## What you will do:
Leave out the images; return the rest of the data exactly.

## Provided data:
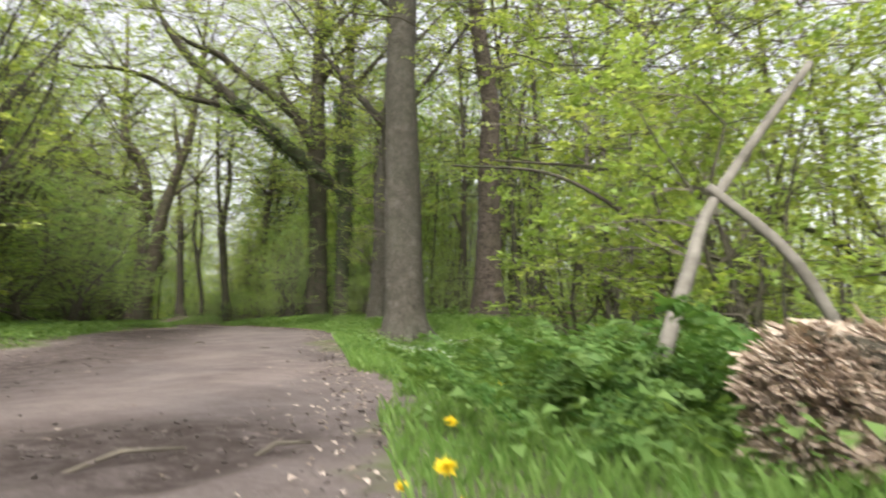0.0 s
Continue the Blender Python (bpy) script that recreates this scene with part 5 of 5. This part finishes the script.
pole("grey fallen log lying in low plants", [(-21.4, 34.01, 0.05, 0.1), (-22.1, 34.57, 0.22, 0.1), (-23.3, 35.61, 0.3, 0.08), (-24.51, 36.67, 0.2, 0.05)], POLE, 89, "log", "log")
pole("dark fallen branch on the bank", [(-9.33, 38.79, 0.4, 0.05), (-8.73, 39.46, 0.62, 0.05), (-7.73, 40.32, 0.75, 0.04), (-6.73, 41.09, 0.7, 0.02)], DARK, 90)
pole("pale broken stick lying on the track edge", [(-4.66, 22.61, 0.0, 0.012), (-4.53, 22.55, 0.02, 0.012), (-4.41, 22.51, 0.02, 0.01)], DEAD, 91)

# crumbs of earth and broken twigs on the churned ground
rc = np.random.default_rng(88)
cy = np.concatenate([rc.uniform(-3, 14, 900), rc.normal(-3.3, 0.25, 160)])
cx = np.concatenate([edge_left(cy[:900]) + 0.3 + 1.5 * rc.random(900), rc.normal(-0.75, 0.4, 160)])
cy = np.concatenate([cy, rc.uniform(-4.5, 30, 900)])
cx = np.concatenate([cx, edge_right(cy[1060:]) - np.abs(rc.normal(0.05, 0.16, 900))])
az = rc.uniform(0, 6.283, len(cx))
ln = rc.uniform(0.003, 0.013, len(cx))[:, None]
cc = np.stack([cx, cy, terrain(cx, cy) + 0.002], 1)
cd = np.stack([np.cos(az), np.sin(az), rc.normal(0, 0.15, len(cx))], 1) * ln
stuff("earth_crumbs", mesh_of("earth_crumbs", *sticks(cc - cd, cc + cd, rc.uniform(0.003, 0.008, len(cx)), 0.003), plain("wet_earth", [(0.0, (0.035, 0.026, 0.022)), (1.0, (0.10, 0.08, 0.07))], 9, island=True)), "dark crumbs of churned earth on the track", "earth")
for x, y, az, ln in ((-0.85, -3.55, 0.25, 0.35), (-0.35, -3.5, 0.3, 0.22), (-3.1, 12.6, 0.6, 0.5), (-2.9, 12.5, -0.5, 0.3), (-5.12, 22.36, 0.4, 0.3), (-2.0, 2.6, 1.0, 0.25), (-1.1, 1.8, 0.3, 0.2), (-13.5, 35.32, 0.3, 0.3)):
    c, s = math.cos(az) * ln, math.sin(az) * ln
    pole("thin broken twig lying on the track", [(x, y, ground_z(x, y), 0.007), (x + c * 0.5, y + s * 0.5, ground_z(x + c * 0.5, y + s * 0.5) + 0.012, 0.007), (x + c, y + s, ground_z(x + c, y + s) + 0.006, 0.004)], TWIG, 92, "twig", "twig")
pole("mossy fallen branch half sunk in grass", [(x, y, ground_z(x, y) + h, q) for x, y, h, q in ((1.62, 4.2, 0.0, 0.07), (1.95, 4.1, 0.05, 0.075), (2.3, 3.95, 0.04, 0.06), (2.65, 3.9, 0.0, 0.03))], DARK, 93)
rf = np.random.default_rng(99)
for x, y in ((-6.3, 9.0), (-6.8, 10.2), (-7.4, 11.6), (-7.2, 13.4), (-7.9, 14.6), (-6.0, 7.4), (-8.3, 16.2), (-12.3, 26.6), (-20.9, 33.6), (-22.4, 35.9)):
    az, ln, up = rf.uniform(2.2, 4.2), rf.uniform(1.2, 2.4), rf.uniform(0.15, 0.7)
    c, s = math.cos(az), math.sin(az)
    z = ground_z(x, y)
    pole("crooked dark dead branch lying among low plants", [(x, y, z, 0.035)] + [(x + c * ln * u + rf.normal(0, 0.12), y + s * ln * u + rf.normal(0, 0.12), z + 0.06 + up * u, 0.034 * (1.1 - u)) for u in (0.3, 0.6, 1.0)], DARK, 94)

## Exercise result:
0.0 s
Continue the Blender Python (bpy) script that recreates this scene with part 5 of 5. This part finishes the script.
pole("grey fallen log lying in low plants", [(-21.4, 34.01, 0.05, 0.1), (-22.1, 34.57, 0.22, 0.1), (-23.3, 35.61, 0.3, 0.08), (-24.51, 36.67, 0.2, 0.05)], POLE, 89, "log", "log")
pole("dark fallen branch on the bank", [(-9.33, 38.79, 0.4, 0.05), (-8.73, 39.46, 0.62, 0.05), (-7.73, 40.32, 0.75, 0.04), (-6.73, 41.09, 0.7, 0.02)], DARK, 90)
pole("pale broken stick lying on the track edge", [(-4.66, 22.61, 0.0, 0.012), (-4.53, 22.55, 0.02, 0.012), (-4.41, 22.51, 0.02, 0.01)], DEAD, 91)

# crumbs of earth and broken twigs on the churned ground
rc = np.random.default_rng(88)
cy = np.concatenate([rc.uniform(-3, 14, 900), rc.normal(-3.3, 0.25, 160)])
cx = np.concatenate([edge_left(cy[:900]) + 0.3 + 1.5 * rc.random(900), rc.normal(-0.75, 0.4, 160)])
cy = np.concatenate([cy, rc.uniform(-4.5, 30, 900)])
cx = np.concatenate([cx, edge_right(cy[1060:]) - np.abs(rc.normal(0.05, 0.16, 900))])
az = rc.uniform(0, 6.283, len(cx))
ln = rc.uniform(0.003, 0.013, len(cx))[:, None]
cc = np.stack([cx, cy, terrain(cx, cy) + 0.002], 1)
cd = np.stack([np.cos(az), np.sin(az), rc.normal(0, 0.15, len(cx))], 1) * ln
stuff("earth_crumbs", mesh_of("earth_crumbs", *sticks(cc - cd, cc + cd, rc.uniform(0.003, 0.008, len(cx)), 0.003), plain("wet_earth", [(0.0, (0.035, 0.026, 0.022)), (1.0, (0.10, 0.08, 0.07))], 9, island=True)), "dark crumbs of churned earth on the track", "earth")
for x, y, az, ln in ((-0.85, -3.55, 0.25, 0.35), (-0.35, -3.5, 0.3, 0.22), (-3.1, 12.6, 0.6, 0.5), (-2.9, 12.5, -0.5, 0.3), (-5.12, 22.36, 0.4, 0.3), (-2.0, 2.6, 1.0, 0.25), (-1.1, 1.8, 0.3, 0.2), (-13.5, 35.32, 0.3, 0.3)):
    c, s = math.cos(az) * ln, math.sin(az) * ln
    pole("thin broken twig lying on the track", [(x, y, ground_z(x, y), 0.007), (x + c * 0.5, y + s * 0.5, ground_z(x + c * 0.5, y + s * 0.5) + 0.012, 0.007), (x + c, y + s, ground_z(x + c, y + s) + 0.006, 0.004)], TWIG, 92, "twig", "twig")
pole("mossy fallen branch half sunk in grass", [(x, y, ground_z(x, y) + h, q) for x, y, h, q in ((1.62, 4.2, 0.0, 0.07), (1.95, 4.1, 0.05, 0.075), (2.3, 3.95, 0.04, 0.06), (2.65, 3.9, 0.0, 0.03))], DARK, 93)
rf = np.random.default_rng(99)
for x, y in ((-6.3, 9.0), (-6.8, 10.2), (-7.4, 11.6), (-7.2, 13.4), (-7.9, 14.6), (-6.0, 7.4), (-8.3, 16.2), (-12.3, 26.6), (-20.9, 33.6), (-22.4, 35.9)):
    az, ln, up = rf.uniform(2.2, 4.2), rf.uniform(1.2, 2.4), rf.uniform(0.15, 0.7)
    c, s = math.cos(az), math.sin(az)
    z = ground_z(x, y)
    pole("crooked dark dead branch lying among low plants", [(x, y, z, 0.035)] + [(x + c * ln * u + rf.normal(0, 0.12), y + s * ln * u + rf.normal(0, 0.12), z + 0.06 + up * u, 0.034 * (1.1 - u)) for u in (0.3, 0.6, 1.0)], DARK, 94)